Con un terzo di rappresentanti in meno, possibile ridurre l’Irpef di quasi l’1 per cento.
I conti fatti dall’Ufficio Studi Confcommercio.
La manovra economica approvata in tempi ultrarapidi dal Parlamento quest’estate ha, da subito, fatto scattare i rincari del bollo sul deposito titoli, la stretta sulle stock option, il ticket di 10 euro sulle ricette per le prestazioni di specialistica ambulatoriale e di 25 euro per i codici bianchi in pronto soccorso. Inoltre ha reintrodotto il superbollo per le auto di lusso sopra i 225 kw, l’aumento dell’irap per le concessionarie dello Stato. La manovra costerà cara causando un esborso di circa 1200 euro all’anno a famiglia entro la fine dell’anno. Nel testo definitivo della manovra finanziaria non c’è traccia invece dei tagli ai privilegi della politica promessi a gran voce dall’esecutivo. Dalle indennità ai vitalizi, per la Casta cambia davvero poco.
Invece, sottolinea l’analisi dell’Ufficio Studi di Confcommercio, sarebbe auspicabile, una possibile azione di contenimento della spesa pubblica che potrebbe partire dai costi della rappresentanza politica, ovvero quelli che i cittadini complessivamente sostengono per eleggere e far funzionare l’insieme degli organismi legislativi nazionali e decentrati – che, nel nostro Paese, ammontano ad oltre 9 miliardi di euro l’anno, corrispondenti a poco più di 350 euro per nucleo familiare, circa 150 euro a testa. Applicando ai circa 154 mila rappresentanti politici dei vari organi collegiali nazionali e locali l’ipotesi, più volte ventilata e condivisa da più parti, della riduzione di poco più di un terzo del numero dei parlamentari si avrebbe, infatti, un risparmio di spesa di oltre 3,3 miliardi all’anno. Cifra sufficiente ad attuare una riduzione permanente di circa 8 decimi di punto della prima aliquota Irpef a beneficio di oltre 30 milioni di contribuenti o, in alternativa, ad ottenere permanentemente una somma di 2.900 euro all’anno da destinare a tutte le famiglie in condizioni di povertà assoluta. In entrambi i casi, si tratterebbe della più grande ed efficace operazione di redistribuzione mai effettuata nel nostro Paese.

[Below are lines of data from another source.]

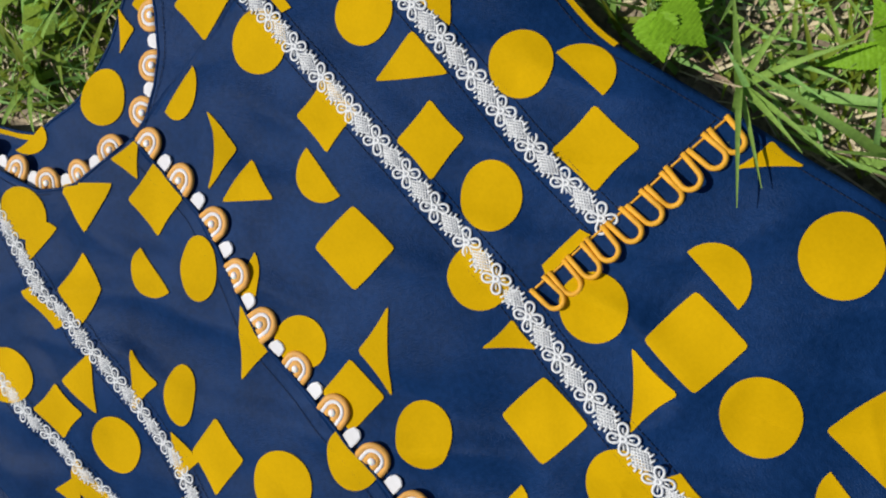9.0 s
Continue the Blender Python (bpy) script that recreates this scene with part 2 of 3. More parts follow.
def front_panel():
    """The front: from a line under the overlap to the right edge, and below the placket the whole width."""
    rows, na, nb = rows_between(-0.49, HEM, 0.0032, KNOTS), 86, 100
    verts, faces = [], []
    for x in rows:
        a, m, b = left_edge(x), neck_right(x) if x < -0.298 else -0.185, right_edge(x)
        for k in range(na + nb + 1):
            y = a + (m - a) * k / na if k < na else m + (b - m) * (k - na) / nb
            verts.append((x, y, cloth(x, y)))
    w = na + nb + 1
    for i in range(len(rows) - 1):
        for k in range(na if rows[i] < -0.02 else 0, na + nb):
            c = i * w + k
            faces.append((c, c + w, c + w + 1, c + 1))
    bm = bmesh.new()
    me = mesh_of("front_panel", verts, faces, NAVY)
    bm.from_mesh(me)
    bmesh.ops.delete(bm, geom=[v for v in bm.verts if not v.link_faces], context="VERTS")
    bm.to_mesh(me)
    bm.free()
    ob = part("front_panel", me, dress, None, "navy front of the dress with lace strips")
    skin = ob.modifiers.new("thickness", "SOLIDIFY")
    skin.thickness, skin.offset = 0.0012, -1.0
    return ob


front = front_panel()
left_front = sheet("left_front", rows_between(-0.49, 0.05, 0.0032, KNOTS), left_edge, lambda x: neck_left(x) if x < -0.298 else placket_edge(x), 0.0032,
                   lambda x, y: cloth(x, y) + lift(x), NAVY, dress, label="overlapping navy left front with a trimmed edge")


def back_height(x, y):
    return cloth(x, y) - 0.006


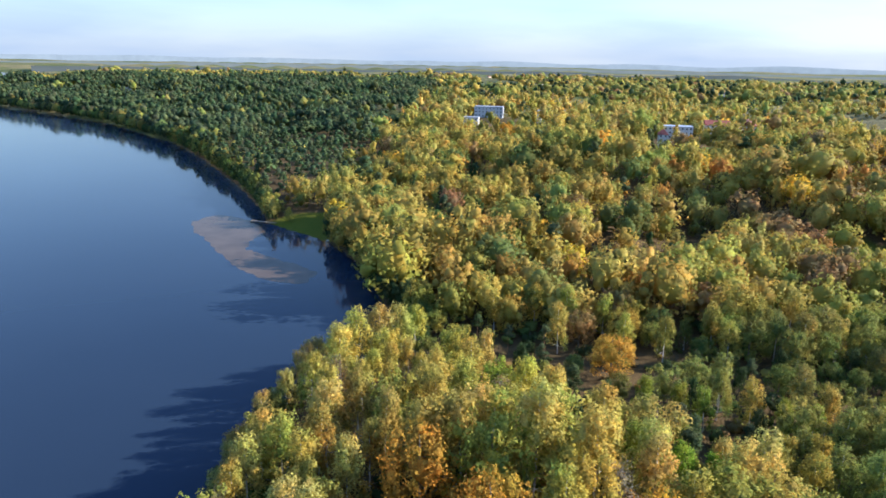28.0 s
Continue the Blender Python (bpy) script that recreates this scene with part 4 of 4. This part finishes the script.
for i in range(44):
    x, y = -185 - 290 * rng.random(), -330 - 150 * rng.random()
    if float(line_dist([(-150, -368), (-218, -401), (-292, -438), (-600, -480)], np.array(x), np.array(y))) > 10 and all(math.dist((x, y), q) > 15 for q in HOMES):
        HOMES.append((x, y))
        house(x, y, -40 + 30 * rng.random(), 8 + 3 * rng.random(), 7 + 2 * rng.random(), 1, ("gable", "hip")[i % 2], ("grey", "white", "cream", "brick")[i % 4], TOWN_ROOFS[i % 8],
              "small low house with " + {"grey": "grey metal", "brown": "brown", "dark": "dark", "blue": "blue-grey", "red": "red"}[TOWN_ROOFS[i % 8]] + " roof in the town", 2, i % 3 == 0, 1.8)
house(-230, -356, -38, 22, 8, 1, "flat", "white", "grey", "long white flat-roofed building in the town", 8, False, name="office_building")
house(-234, -363, -38, 8, 6, 2, "flat", "white", "dark", "white two-storey block with flat roof", 3, False, name="office_building")
house(-255, -438, -42, 34, 14, 1, "gable", "cream", "brown", "long shop building with low brown roof", 9, False, 1.6, name="shop_building")
house(-272, -420, -42, 12, 14, 2, "flat", "grey", "blue", "grey block with flat roof beside the shop", 4, False, name="shop_building")
# in the woods across the bay
for x, y, turn, w, d, st, rf, wl_, tl, lab, c in (
        (231, 533, -22, 19, 11, 4, "flat", "white", "blue", "white four-storey block among the trees", 7), (262, 537, -22, 16, 11, 4, "gable", "white", "red", "white school building with red roof", 5),
        (283, 533, 60, 20, 11, 4, "gable", "white", "red", "white school wing with red gable roof", 6), (204, 500, -22, 6, 6, 3, "hip", "white", "red", "small white tower house with red roof", 2),
        (130, 672, -20, 24, 12, 3, "flat", "grey", "grey", "pale four-storey block with flat roof", 8), (103, 640, -20, 22, 10, 2, "flat", "white", "grey", "low white building with flat roofs", 7),
        (182, 700, -20, 6, 6, 5, "flat", "white", "grey", "slim pale tower above the trees", 2), (350, 650, -30, 26, 14, 1, "flat", "grey", "grey", "low shed with pale metal roof", 6)):
    house(x, y, turn, w, d, st, rf, wl_, tl, lab, c, False, 3.0, name="school_building")
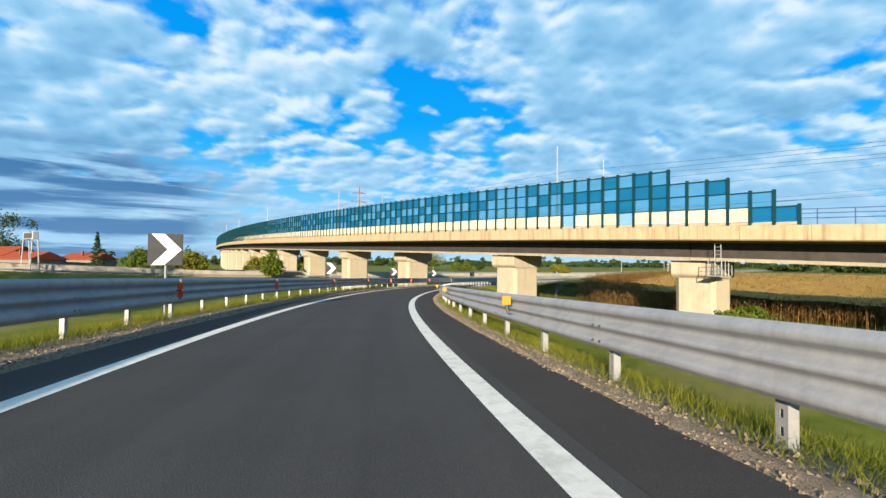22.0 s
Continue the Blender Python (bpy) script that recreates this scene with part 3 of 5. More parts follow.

Da molti anni la spesa pubblica nel nostro Paese si mantiene stabilmente al di sopra del 50% del Pil. È un dato comune alle principali economie europee, anche esse ispirate al modello che intende contemperare esigenze del mercato e coesione sociale, ma che presenta, nel caso dell’Italia, connotazioni anomale, prime fra tutte la scarsa efficienza dell’apparato pubblico e la modesta capacità delle politiche redistributive di attenuare/ridurre le disuguaglianze dal lato dei redditi.
Secondo Giovanni D’Agata, componente del Dipartimento Tematico Nazionale “Tutela del Consumatore” di Italia dei Valori e fondatore dello “Sportello dei Diritti” ciò è possibile solo attraverso una graduale riqualificazione e progressiva riduzione della spesa pubblica.